Pada masa pascakemerdekaan, Belanda melalui NICA yang membonceng Sekutu ke Indonesia melakukan upaya untuk memulihkan kembali kedudukan kolonial Belanda di wilayah Indonesia. Belanda melakukan berbagai tindakan untuk mewujudkan hal tersebut, baik melalui militer, diplomasi, dan sebagainya. Salah satu upaya Belanda dalam penguasaan kembali wilayah Indonesia ialah dengan merencanakan pendirian negara federasi. Pada tahun 1946, Belanda berencana membentuk Negara Indonesia Timur (NIT), di mana Kota Makassar sebagai pusat pemerintahannya. Hal ini tentu menimbulkan kontra dari pihak Indonesia, terutama para rakyat Sulawesi Selatan, khususnya Makassar yang tidak ingin berada di bawah kekuasaan kolonial Belanda. Perlawanan dan pemberontakan pun terjadi di berbagai daerah di Sulawesi Selatan.
Foto: Koleksi infografis Palagan Makassar. (Sumber: Cipta Dewi).
Perlawanan rakyat dilakukan melalui pembentukan laskar-laskar yang kemudian membangun semangat juang rakyat Sulawesi Selatan, salah satunya ialah Laskar Pemberontak Rakyat Indonesia Sulawesi (LAPRIS). Dalam hal ini, pemerintah pusat memberikan bantuan kepada rakyat Sulawesi Selatan dengan mengirim pasukan tentara yang terbentuk dalam Tentara Republik Indonesia Persiapan Sulawesi (TRIPS). Melihat perlawanan rakyat yang semakin besar, pihak Belanda mengirim pasukannya yang bernama Depot Speciale Troepen (DST) untuk mengatasi perlawanan secara langsung, setelah pasukan KNIL yang tidak lagi mampu menghadapi perlawanan yang terjadi. Pasukan yang dipimpin oleh Raymond Pierre Paul Westerling tersebut kemudian datang ke Sulawesi Selatan dan melakukan metode atau strategi yang kejam, yakni dengan membantai para pejuang dan rakyat yang terlibat dalam perlawanan.

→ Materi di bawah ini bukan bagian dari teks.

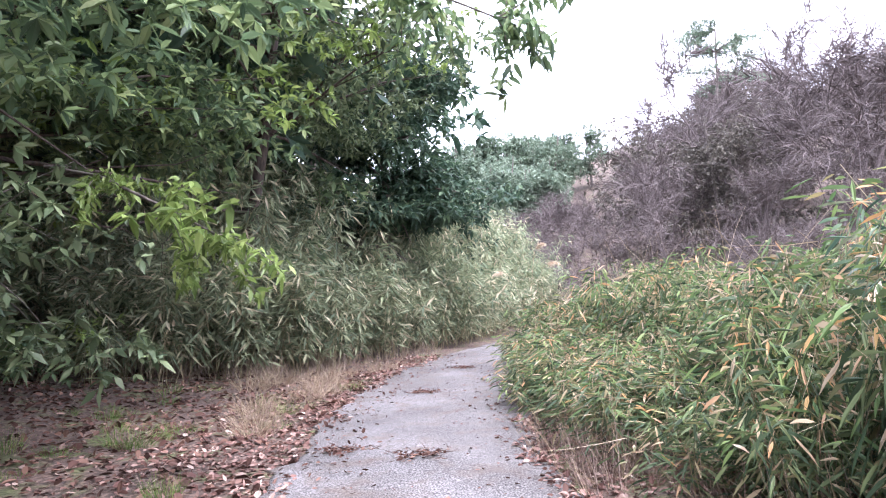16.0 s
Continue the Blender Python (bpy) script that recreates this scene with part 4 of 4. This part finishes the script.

Pada tanggal 11 Desember 1946, Pemerintah Belanda menyatakan Staat van Oorlog en Beleg (SOB) atau keadaan perang di wilayah Sulawesi Selatan. Pasukan DST kemudian melakukan pembersihan di beberapa Afdeeling, yakni Afdeeling Makassar, Bonthain, Parepare, dan Majene. Adapun metode operasi militer yang dilakukan oleh Westerling dan pasukannya ialah seperti melakukan hukuman/eksekusi langsung terhadap para pejuang maupun rakyat biasa, di mana hal ini memakan banyak korban, bahkan hingga puluhan ribu nyawa dari pihak rakyat Sulawesi Selatan. Selanjutnya, pada 13 Januari 1947, pasukan DST dibagi menjadi dua kelompok untuk menumpas perlawanan di Afdeeling Parepare dan Mandar: Pasukan I dipimpin oleh Westerling, sementara Pasukan II dipimpin oleh Letnan Jan Vermeulen. Melalui pembantaian yang dilakukan pada tahun 1946-1947 ini Belanda dapat mengurangi pergerakan dari para pejuang, rakyat Sulawesi Selatan, dan TRIPS yang turut andil dalam pemberontakan.
Menanggapi terjadinya pembantaian skala besar yang dilakukan oleh Westerling, Pemerintah Indonesia berupaya untuk menangkap dan menjatuhi hukuman atau sanksi terhadap Westerling serta pasukannya. Namun, setelah adanya rencana penangkapan tersebut oleh Pemerintah Indonesia, Belanda berusaha melindungi Westerling dengan cara memecatnya dari satuan militer Belanda dan mengeluarkannya dari wilayah Indonesia menuju ke Singapura pada tanggal 22 Februari 1950, sehingga Westerling dapat terbebas dari hukuman atas pembantaian yang telah dilakukan. (Cipta Dewi Adicandra)
Referensi:
Anrawira Franata. (2023). Strategi Operasi Militer Pasukan Depot Speciale Troepen (DST) di Sulawesi Selatan 1946-1947. (Skripsi Sarjana, Universitas Hassanudin).
Rafi Zain Yusuf, Ridwan Melay, dan Bunari. (2017). Pembantaian Raymond Pierre Paul Westerling di Sulawesi Selatan sebagai Upaya Belanda Mendirikan Negara Indonesia Timur (1946-1947). Jurnal Online Mahasiswa (JOM) Bidang Keguruan dan Ilmu Pendidikan, 4(1), 1-10.